Sunday, Gordon Mark asked me to join him and two others on a collodion outing. I agreed, hesitant because I had not practiced the process for four years. I brought with me a custom made back for my 8×10 Eastman Kodak by Star Camera which I had never even used before. All the wet plates I’ve ever shot have been with other people’s cameras. I was interested to see what my favorite lens would do to a wet plate, which Gordon quickly pointed out was a projector lens, a matter on which I had been mistaken for years, thinking it was a portrait lens (Darlot). I proceeded to frame up a pond reflection, hoping to get some movement from the wind. I developed that plate and nothing came out. Then I tried the same shot again. Nothing. Everyone else was getting an image, though no one was quite happy with them. It was possibly too hot. The last plate I attempted was a portrait of my boyfriend who had accompanied us. The following is the resulting image:
Now I would like to pose a question. Does an image like this have a place in the world of alternative processes? Or art in the broader sense? While I left the shoot in a rather foul mood, when I got home I scanned it into my computer and sat there looking at it for awhile. It seems that practically everything I shoot lately, which has been film, develops into something almost completely abstract. Is this the “angel of uncertainty” that Sally Mann talks about? I believe the best artists pay close attention to the accidents that happen to them. Take Jackson Pollock. And I have already mentioned my admiration for Rothko’s work. My tastes in the last two years have run into the abstract, and my own work followed suit shortly after, though unintentionally. Still, I can’t help but feel that somehow I’m less of a photographer. The above plate is only one example of my portraits turned abstract. I shoot with my Darlot wide open, and while I have a packard shutter, I press the bulb two or three times or just leave it open for awhile. I don’t own a light meter and I don’t want one. I know it sounds cheesy, but I want to feel out what I think the exposure should be.

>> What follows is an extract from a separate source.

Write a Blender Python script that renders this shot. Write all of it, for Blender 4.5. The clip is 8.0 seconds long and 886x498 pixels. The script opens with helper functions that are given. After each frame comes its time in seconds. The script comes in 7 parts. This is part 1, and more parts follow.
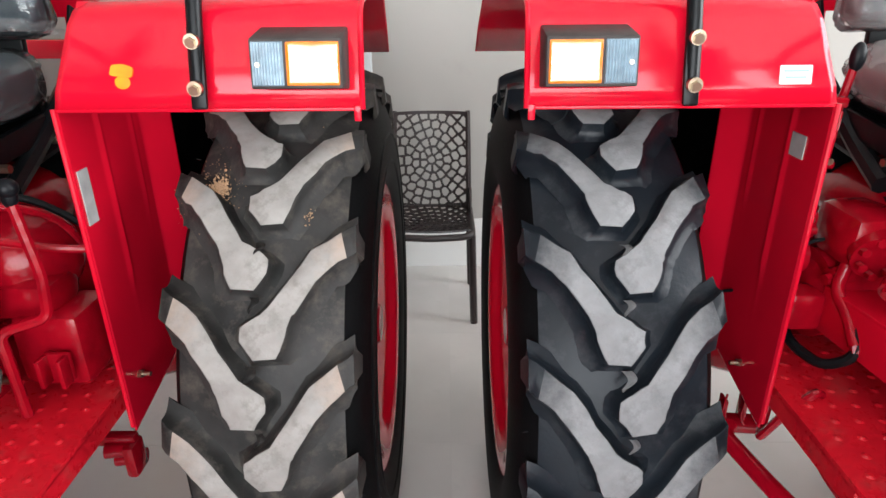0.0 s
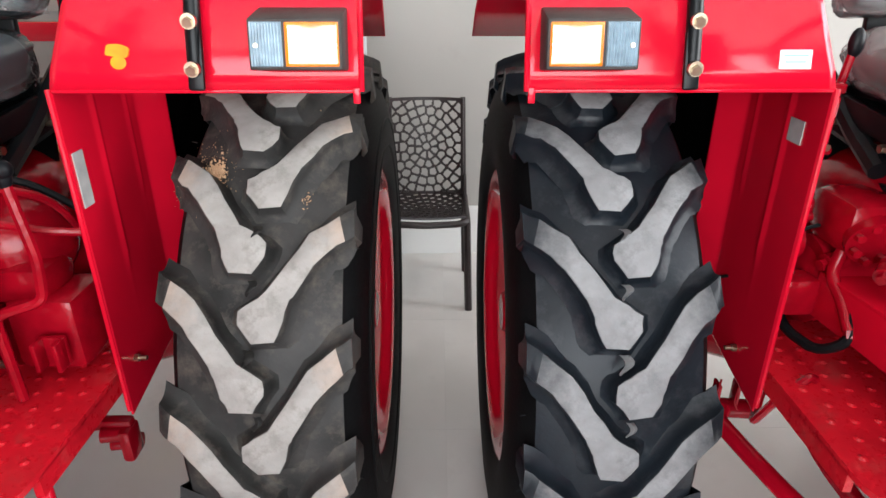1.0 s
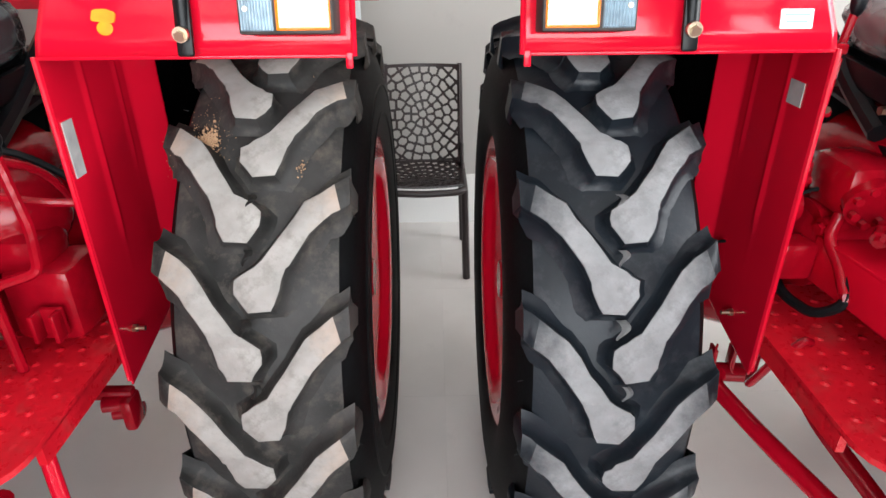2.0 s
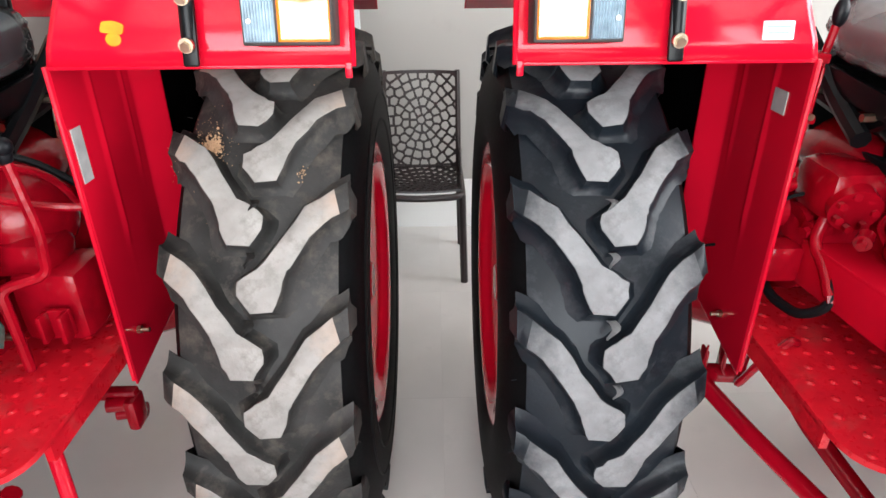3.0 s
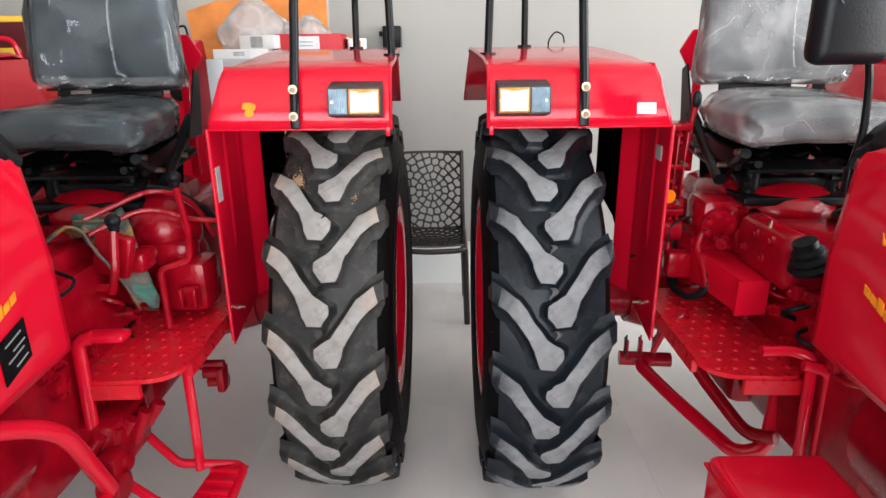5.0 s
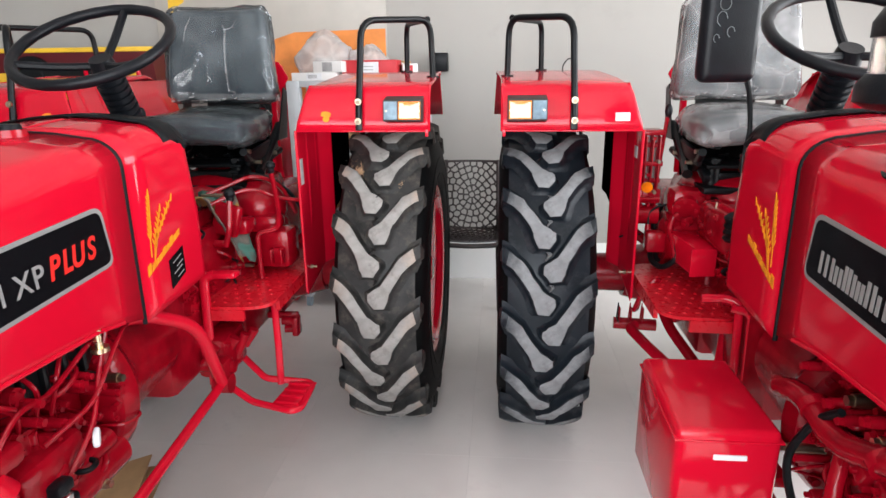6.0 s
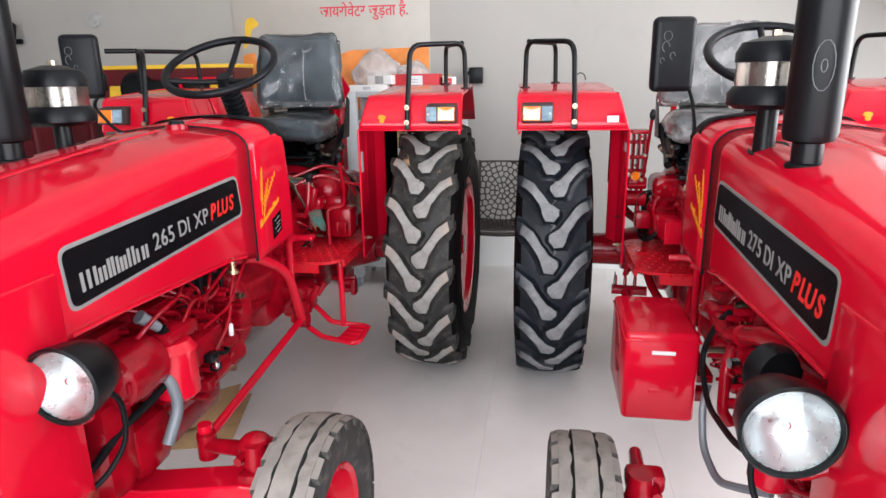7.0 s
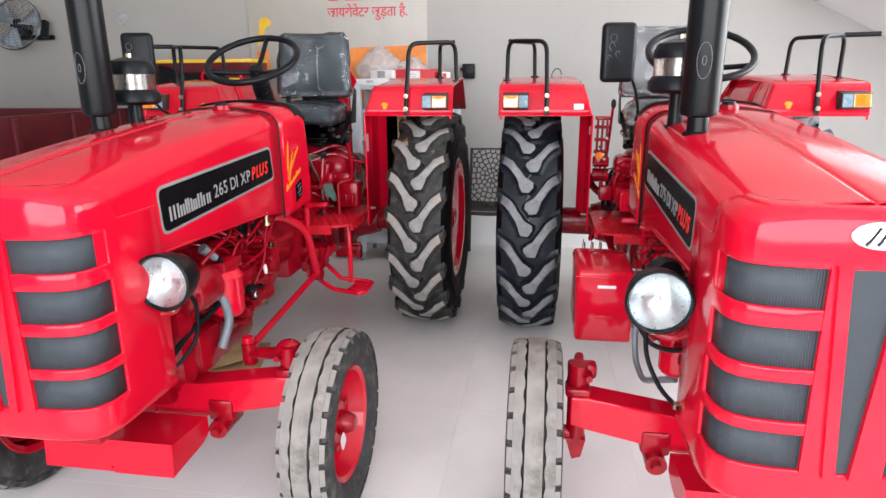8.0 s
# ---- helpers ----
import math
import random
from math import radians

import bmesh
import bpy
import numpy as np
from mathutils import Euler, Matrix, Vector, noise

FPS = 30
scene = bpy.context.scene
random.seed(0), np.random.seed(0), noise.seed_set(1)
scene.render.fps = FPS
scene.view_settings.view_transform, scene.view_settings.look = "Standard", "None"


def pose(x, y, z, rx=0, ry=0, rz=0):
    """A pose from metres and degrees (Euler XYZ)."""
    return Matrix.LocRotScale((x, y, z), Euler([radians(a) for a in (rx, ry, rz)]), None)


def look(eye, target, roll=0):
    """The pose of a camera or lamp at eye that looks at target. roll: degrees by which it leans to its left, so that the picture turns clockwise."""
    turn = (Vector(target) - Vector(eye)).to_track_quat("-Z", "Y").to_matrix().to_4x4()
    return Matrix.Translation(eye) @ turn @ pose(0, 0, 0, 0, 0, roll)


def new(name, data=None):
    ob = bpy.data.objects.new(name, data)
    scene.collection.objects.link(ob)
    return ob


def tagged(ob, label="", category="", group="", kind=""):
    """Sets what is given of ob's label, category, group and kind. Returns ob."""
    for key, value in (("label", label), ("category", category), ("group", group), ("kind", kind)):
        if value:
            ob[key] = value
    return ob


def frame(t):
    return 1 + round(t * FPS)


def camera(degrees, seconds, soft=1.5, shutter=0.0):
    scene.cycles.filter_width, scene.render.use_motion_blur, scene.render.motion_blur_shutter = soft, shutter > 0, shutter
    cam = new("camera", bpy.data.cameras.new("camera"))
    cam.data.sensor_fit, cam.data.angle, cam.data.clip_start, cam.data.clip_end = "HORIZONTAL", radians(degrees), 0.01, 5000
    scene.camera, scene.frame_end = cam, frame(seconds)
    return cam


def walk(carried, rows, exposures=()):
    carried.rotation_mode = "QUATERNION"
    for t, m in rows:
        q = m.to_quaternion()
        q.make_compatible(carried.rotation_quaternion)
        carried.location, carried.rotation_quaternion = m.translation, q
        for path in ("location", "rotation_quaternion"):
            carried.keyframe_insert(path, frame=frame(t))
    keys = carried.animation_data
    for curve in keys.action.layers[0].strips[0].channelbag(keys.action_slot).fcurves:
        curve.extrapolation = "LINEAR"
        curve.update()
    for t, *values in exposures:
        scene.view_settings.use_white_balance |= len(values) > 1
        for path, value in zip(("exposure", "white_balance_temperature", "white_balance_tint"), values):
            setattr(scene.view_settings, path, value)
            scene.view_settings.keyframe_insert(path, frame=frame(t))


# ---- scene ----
cam = camera(71.0, 8.0)
PATH = [
    (0, (-0.014, -0.09, 1.56), (-0.024, 1.747, 0.77), -0.5),
    (0.5, (-0.02, -0.09, 1.556), (-0.018, 1.744, 0.757), -0.1),
    (1, (-0.025, -0.092, 1.552), (-0.011, 1.731, 0.728), 0.0),
    (1.5, (-0.019, -0.092, 1.547), (-0.003, 1.71, 0.679), -0.3),
    (2, (-0.021, -0.089, 1.546), (-0.003, 1.691, 0.634), -0.5),
    (3.5, (-0.01, -0.17, 1.567), (0.012, 1.632, 0.7), -0.5),
    (4, (-0.006, -0.271, 1.572), (0.019, 1.578, 0.808), -0.6),
    (4.5, (-0.012, -0.515, 1.586), (0.01, 1.368, 0.91), -0.6),
    (5.8, (0.084, -1.259, 1.592), (-0.056, 0.653, 1.021), -0.7),
    (6, (0.115, -1.384, 1.593), (-0.064, 0.528, 1.034), -0.7),
    (6.5, (0.136, -1.738, 1.573), (-0.077, 0.171, 1.013), -0.5),
    (7, (0.239, -2.052, 1.602), (-0.07, -0.147, 1.077), -0.9),
    (7.5, (0.364, -2.33, 1.577), (0.028, -0.431, 1.047), -0.6),
    (8, (0.358, -2.617, 1.574), (0.056, -0.713, 1.044), -0.5),
]
walk(cam, [(t, look(eye, target, roll)) for t, eye, target, roll in PATH], [(0, 1.46, 6600, 10), (1.5, 1.54, 6600, 10), (3.5, 1.72, 6600, 10), (4.5, 1.36, 6600, 10), (6, 1.28, 6550, 11), (8, 1.15, 6450, 13)])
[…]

At the moment I have a considerable distaste for conceptual work. Unless you’re operating on the same level of genius as Dali or Boch, it just winds up being a transparent attempt at depth. Which in turn is shallow. I’m worried. Have I just set myself up as being a hypocrite? Is my decision to shoot the way I do not a concept in itself? I’m looking for freedom, but is it here? I want something naturally occurring. It is my search for this quality that lead me to reconsider images on old contact sheets that can most obviously be described as awkward. This reflects the conditions in which I shoot, since I’m using a large format camera and a person. Who is disturbed in front of my big camera.
I used to look for grace and beauty. Then I matured somewhat and discovered that life isn’t that way. But I still want it to be there. Perhaps the awkwardness that occurs when trying to attain this is in fact most revealing. I’m not the kind of photographer that can take a camera out into the world and photograph in the wild (be it nature or society.) I’ve tried it and failed miserably. My boyfriend described my body language at the shoot Sunday as “sloppy and confused.” In these situations I just can’t break out of my perpetual amazement with the interface of interacting with multiple people at once. Yet, I’m confrontational. I’m a contradiction. Like everyone. Like the best poetry. Is this what I’m after?
I promised myself that my contributions to this blog would not be as egocentric as everything else I conceive. But I’m narcissistic. It’s exhausting. Much like most of the people I know of my generation. Another topic for another time.